THERE have been almost 800 reports of a mysterious “fireball” lighting up the sky across Scotland last night. 

The UK Meteor Network said it began receiving reports of a fireball spotted about 9pm.

The network said it was “investigating to ascertain what the object was, meteor or space debris” but added it was likely space junk re-entering Earth's atmosphere.

On Thursday morning, it added: "There have been nearly 800 reports of the fireball that was seen over UK last night. The preliminary trajectory has been calculated by the [International Meteor Organisation] and indicates that the object, which we now believe to be space debris, would have landed in the Atlantic south of the Hebrides."

Danny Nell, 21, was walking his dog in Johnstone, just west of Paisley and Glasgow, when he saw the fireball. 

The Glasgow resident told the PA news agency: “I was walking my dog and it was strangely enough 10pm on the dot and I just saw the flash in the sky and pulled out my phone and recorded it.

“I thought it may be a firework at first because there was a lot of Scottish football on but quickly realised it wasn’t and just grabbed my phone to see if I could catch it."

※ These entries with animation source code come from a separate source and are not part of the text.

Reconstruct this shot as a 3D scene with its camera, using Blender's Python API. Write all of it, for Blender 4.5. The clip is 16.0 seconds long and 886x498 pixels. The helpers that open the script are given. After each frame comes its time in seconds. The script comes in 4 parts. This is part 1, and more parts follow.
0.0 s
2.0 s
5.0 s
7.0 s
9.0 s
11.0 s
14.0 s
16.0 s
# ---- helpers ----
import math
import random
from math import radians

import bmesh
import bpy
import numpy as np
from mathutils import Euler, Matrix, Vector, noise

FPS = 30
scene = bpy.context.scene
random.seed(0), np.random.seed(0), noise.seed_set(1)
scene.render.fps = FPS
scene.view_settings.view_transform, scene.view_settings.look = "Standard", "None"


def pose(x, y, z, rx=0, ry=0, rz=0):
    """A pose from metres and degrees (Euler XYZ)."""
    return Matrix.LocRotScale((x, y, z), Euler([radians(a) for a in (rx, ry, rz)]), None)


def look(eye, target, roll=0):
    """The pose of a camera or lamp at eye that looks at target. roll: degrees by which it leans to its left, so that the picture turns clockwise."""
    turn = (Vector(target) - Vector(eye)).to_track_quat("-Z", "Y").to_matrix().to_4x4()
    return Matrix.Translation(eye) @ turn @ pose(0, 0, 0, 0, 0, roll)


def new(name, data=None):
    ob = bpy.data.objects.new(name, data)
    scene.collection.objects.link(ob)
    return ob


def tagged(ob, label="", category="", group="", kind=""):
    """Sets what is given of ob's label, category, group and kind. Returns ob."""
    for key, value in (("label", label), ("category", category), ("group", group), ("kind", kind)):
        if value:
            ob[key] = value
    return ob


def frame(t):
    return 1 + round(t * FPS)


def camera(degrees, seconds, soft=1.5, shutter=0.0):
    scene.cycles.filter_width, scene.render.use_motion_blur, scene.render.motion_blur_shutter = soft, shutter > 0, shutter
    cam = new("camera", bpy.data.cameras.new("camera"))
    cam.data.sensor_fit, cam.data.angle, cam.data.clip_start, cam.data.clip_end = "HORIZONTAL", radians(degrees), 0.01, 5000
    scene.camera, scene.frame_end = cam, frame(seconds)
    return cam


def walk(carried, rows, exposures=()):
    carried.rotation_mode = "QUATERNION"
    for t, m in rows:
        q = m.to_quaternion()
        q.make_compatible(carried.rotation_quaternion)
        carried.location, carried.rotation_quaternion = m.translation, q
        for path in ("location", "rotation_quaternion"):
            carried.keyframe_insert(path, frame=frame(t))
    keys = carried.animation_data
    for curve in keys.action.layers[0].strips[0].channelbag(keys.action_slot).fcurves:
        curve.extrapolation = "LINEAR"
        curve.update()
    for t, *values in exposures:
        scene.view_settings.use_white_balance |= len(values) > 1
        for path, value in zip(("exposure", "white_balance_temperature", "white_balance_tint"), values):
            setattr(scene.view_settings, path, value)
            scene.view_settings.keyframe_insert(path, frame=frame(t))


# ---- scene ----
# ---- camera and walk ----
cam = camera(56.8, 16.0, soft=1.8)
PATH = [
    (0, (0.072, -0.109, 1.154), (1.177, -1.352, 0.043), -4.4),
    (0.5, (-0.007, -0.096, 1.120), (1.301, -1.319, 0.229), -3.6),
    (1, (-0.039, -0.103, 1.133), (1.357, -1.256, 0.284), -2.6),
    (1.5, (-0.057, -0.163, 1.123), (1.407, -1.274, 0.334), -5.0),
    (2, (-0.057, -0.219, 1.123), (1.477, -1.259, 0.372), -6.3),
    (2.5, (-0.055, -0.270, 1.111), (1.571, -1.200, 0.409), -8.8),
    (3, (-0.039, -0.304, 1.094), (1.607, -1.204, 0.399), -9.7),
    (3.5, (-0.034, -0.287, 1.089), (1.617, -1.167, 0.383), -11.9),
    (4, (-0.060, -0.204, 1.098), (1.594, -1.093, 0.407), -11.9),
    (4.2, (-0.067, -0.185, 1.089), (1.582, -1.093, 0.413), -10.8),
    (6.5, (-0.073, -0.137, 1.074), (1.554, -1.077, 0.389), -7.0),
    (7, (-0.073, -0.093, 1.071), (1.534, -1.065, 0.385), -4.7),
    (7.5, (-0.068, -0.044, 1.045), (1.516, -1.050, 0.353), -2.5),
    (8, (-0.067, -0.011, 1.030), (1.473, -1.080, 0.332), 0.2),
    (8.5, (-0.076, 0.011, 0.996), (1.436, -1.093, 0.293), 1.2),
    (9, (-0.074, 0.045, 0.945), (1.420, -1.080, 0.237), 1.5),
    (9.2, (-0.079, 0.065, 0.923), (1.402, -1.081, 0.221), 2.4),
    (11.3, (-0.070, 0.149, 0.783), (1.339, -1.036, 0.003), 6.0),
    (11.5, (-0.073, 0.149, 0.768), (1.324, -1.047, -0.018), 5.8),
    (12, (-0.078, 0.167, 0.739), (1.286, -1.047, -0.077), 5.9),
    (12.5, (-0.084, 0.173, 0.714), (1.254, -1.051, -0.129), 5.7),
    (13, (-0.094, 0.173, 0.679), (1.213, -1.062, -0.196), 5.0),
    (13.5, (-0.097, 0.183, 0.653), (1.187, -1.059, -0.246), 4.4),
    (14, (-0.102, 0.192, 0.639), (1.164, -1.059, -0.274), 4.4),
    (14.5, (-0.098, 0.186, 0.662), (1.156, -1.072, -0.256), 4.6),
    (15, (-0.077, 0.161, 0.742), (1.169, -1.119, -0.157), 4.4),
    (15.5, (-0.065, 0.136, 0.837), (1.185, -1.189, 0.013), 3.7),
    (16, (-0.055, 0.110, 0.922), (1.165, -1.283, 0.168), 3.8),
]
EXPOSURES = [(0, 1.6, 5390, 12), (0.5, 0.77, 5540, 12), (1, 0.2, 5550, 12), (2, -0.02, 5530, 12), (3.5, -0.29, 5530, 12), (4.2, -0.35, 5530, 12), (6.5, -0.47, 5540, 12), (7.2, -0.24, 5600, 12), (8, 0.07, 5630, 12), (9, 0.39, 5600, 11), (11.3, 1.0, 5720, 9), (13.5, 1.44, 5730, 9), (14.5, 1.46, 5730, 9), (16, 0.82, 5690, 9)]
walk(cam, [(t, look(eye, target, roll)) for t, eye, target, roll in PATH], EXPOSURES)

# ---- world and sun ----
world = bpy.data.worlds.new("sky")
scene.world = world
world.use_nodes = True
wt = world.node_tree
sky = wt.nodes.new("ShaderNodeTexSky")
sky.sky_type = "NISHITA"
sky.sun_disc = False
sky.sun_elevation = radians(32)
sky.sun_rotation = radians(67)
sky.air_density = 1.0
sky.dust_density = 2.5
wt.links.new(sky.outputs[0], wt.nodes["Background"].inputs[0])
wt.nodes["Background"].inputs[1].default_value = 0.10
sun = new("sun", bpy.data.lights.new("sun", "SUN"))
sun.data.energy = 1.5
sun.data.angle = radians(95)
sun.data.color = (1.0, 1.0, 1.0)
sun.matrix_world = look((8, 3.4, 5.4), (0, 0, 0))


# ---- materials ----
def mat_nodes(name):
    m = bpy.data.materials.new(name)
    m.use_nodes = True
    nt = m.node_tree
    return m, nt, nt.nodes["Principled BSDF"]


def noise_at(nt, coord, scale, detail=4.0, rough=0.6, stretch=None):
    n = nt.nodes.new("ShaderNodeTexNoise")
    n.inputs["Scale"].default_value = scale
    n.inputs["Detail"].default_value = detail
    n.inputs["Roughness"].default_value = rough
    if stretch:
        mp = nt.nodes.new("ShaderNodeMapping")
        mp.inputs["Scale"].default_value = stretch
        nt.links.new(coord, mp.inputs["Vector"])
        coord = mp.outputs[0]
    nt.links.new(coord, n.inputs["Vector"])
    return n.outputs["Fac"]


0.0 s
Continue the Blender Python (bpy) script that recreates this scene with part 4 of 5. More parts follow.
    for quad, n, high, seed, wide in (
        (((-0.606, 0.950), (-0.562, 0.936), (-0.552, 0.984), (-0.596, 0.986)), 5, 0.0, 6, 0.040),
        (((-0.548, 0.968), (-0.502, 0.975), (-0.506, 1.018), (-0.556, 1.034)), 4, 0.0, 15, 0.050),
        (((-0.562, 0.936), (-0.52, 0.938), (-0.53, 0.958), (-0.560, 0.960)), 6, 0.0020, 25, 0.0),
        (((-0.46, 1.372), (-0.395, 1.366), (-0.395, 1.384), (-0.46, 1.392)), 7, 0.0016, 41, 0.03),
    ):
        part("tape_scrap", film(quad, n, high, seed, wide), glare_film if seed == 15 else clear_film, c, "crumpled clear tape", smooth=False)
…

Steve Owens, astronomer and science communicator at the Glasgow Science Centre, saw the fireball as it passed over Scotland on Wednesday evening. 

He told BBC's Good Morning Scotland: "It was incredible, I was sitting in my living room at exactly 10 o'clock last night and saw out the window due south this brilliant fireball, this meteor streaking across the sky, and I could tell that it was something special because I could see through broken cloud, it wasn't perfectly visible, I could see that it was fragmenting, breaking apart, there were little bits coming off it. 

"And normally if you see a meteor or a shooting star they are just tiny little streaks of light, they last for a fraction of a second, this one was streaking across the sky for at least 10 seconds probably longer than that and it travelled from due south all the way across to the west so it was a pretty incredible sight.”

The National: Image Credit: UK Meteor Network Image Credit: UK Meteor Network (Image: UK Meteor Network)

He said it is possible it could have landed but said it is “highly unlikely” it landed in Scotland.

Owens added: “It looked like it was travelling a fair distance as these things do and it was fairly flat across the sky as I saw it.

“The UK Meteor Network, which has had hundreds of reports from around Scotland and further afield, is going to be able to triangulate all of those reports to work out its trajectory, it looked to me like it was heading, it was certainly heading towards the west and given that people in Northern Ireland were reporting seeing it, it could well have passed over land and ended up in the Atlantic but it’s certainly not impossible that it landed, finding it will be the challenge.”